It is not uncommon for a large portion of your wealth to be concentrated in tax-deferred retirement accounts such as IRAs and 401(k)s. From an estate planning standpoint, planning for these qualified accounts brings its own sets of issues and concerns. Because of their tax-deferred nature, the tax consequences can be significant, and mistakes quite costly.
The special nature of these funds also impacts charitable giving decisions. If you want to make sizable gifts during your lifetime, you may turn to your qualified retirement account(s) for these gifts. In so doing, however, you could meet head-on with negative tax consequences.

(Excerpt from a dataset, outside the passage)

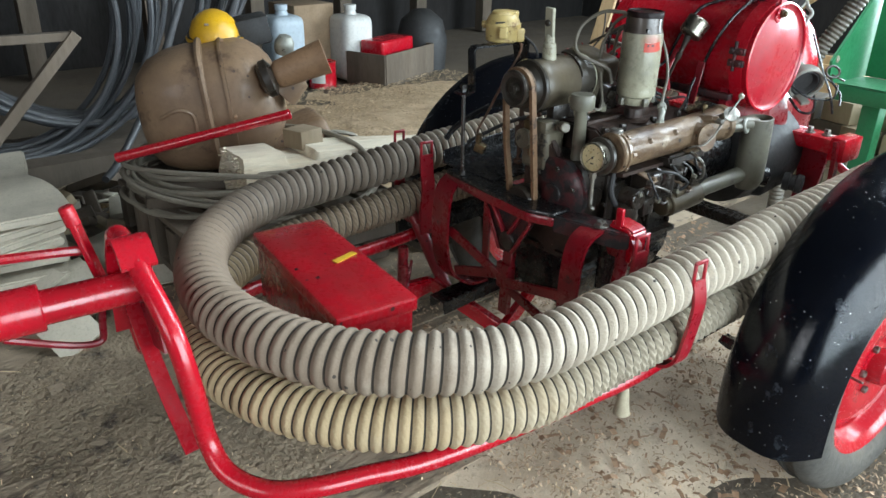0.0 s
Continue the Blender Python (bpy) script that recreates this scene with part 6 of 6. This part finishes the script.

The Charitable IRA Rollover may be one solution to explore.
The IRA Charitable Rollover allows people age 70-1/2 or older who are subject to Required Minimum Distributions to donate up to $100,000 from their IRAs without first having to recognize the IRA distributions as ordinary income, or deal with the ceiling the IRS imposes on charitable contributions. If you make a charitable contribution from your IRA, you won’t get the charitable deduction for that amount, but the income avoidance should more than make up for that.

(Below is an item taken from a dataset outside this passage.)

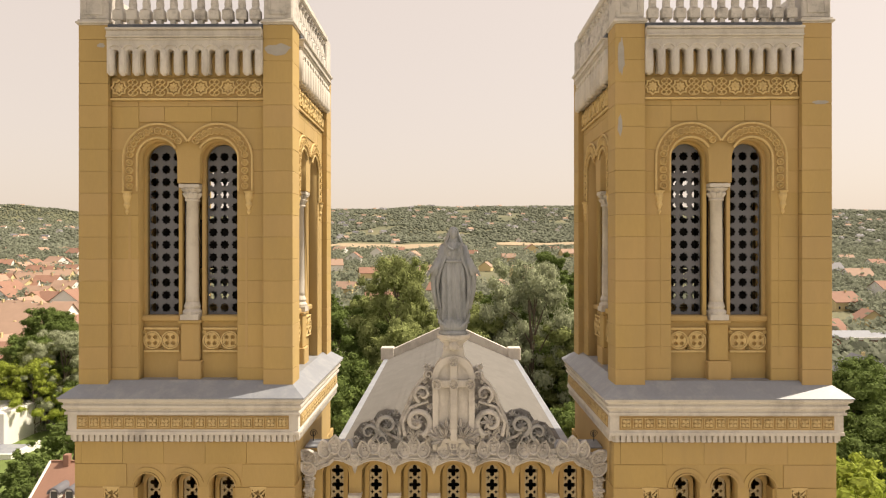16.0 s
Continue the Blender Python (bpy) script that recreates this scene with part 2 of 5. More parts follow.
# ---- ground ----
def ground_height(x, y):
    """A low rise under the church, a flat village, and wooded hills beyond."""
    d = math.hypot(x, y - 20)
    z = -2.8 * min(1.0, max(0.0, (d - 22) / 28)) - 3.2 * min(1.0, max(0.0, (d - 62) / 40))
    k = min(1.0, max(0.0, (y - 800) / 1300))
    k = k * k * (3 - 2 * k)
    ridge = 150 + 16 * noise.noise((x / 420, y / 700, 0.3)) + 7 * noise.noise((x / 130, y / 200, 2.3))
    ridge += 76 * math.exp(-((x + 1290) / 110) ** 2) - 66 * math.exp(-((x + 1330) / 500) ** 2) - 12 * math.exp(-((x - 1250) / 350) ** 2)
    z += k * (ridge - 22)
    rise = min(1.0, max(0.0, (y - 190) / 620))
    z += 24 * rise * rise * (3 - 2 * rise)
    if y > 120:
        z += min(1, (y - 120) / 500) * (4 + 5 * noise.noise((x / 160, y / 160, 7.0)))
    return z


def make_ground():
    bm = bmesh.new()
    def steps(marks):
        out = []
        for a, b, n in marks:
            out += [a + (b - a) * i / n for i in range(n)]
        return out + [marks[-1][1]]
    xs = steps([(-4200, -1500, 14), (-1500, -200, 36), (-200, -80, 12), (-80, 80, 40), (80, 200, 12), (200, 1500, 36), (1500, 4200, 14)])
    ys = steps([(-1500, -100, 8), (-100, -20, 10), (-20, 100, 32), (100, 200, 10), (200, 900, 24), (900, 2300, 48), (2300, 4300, 10)])
    grid = [[bm.verts.new((x, y, ground_height(x, y))) for x in xs] for y in ys]
    for r0, r1 in zip(grid, grid[1:]):
        for i in range(len(xs) - 1):
            bm.faces.new((r0[i], r0[i + 1], r1[i + 1], r1[i]))
    return bm


GRASS = material("dry_summer_meadow", (0.105, 0.112, 0.064), 0.95, spread=0.3, scale=0.02, fine=0.6, bump=0.3,
                 stain=(0.25, 0.215, 0.125), stain_amount=0.5, stain_scale=0.008)
tagged(part("ground", make_ground(), GRASS, None, smooth=True), "dry summer grassland rising to low hills", "ground", kind="structure")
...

As with all things involving the IRS, there are restrictions. The rollover is available only for traditional and Roth IRAs. If you have a Simple IRR, SEP IRA or an employee-sponsored retirement account, you can’t use this tactic. Also, remember that the rollover must be made to a “qualified charity,” and that the check must go directly from the IRA to the charity. Don’t try routing the check through you.
If you choose to make a Charitable Rollover, you will receive a 1099R from the IRA’s custodian or trustee. However, the IRS has issued a new procedure to address it on the 1040 form.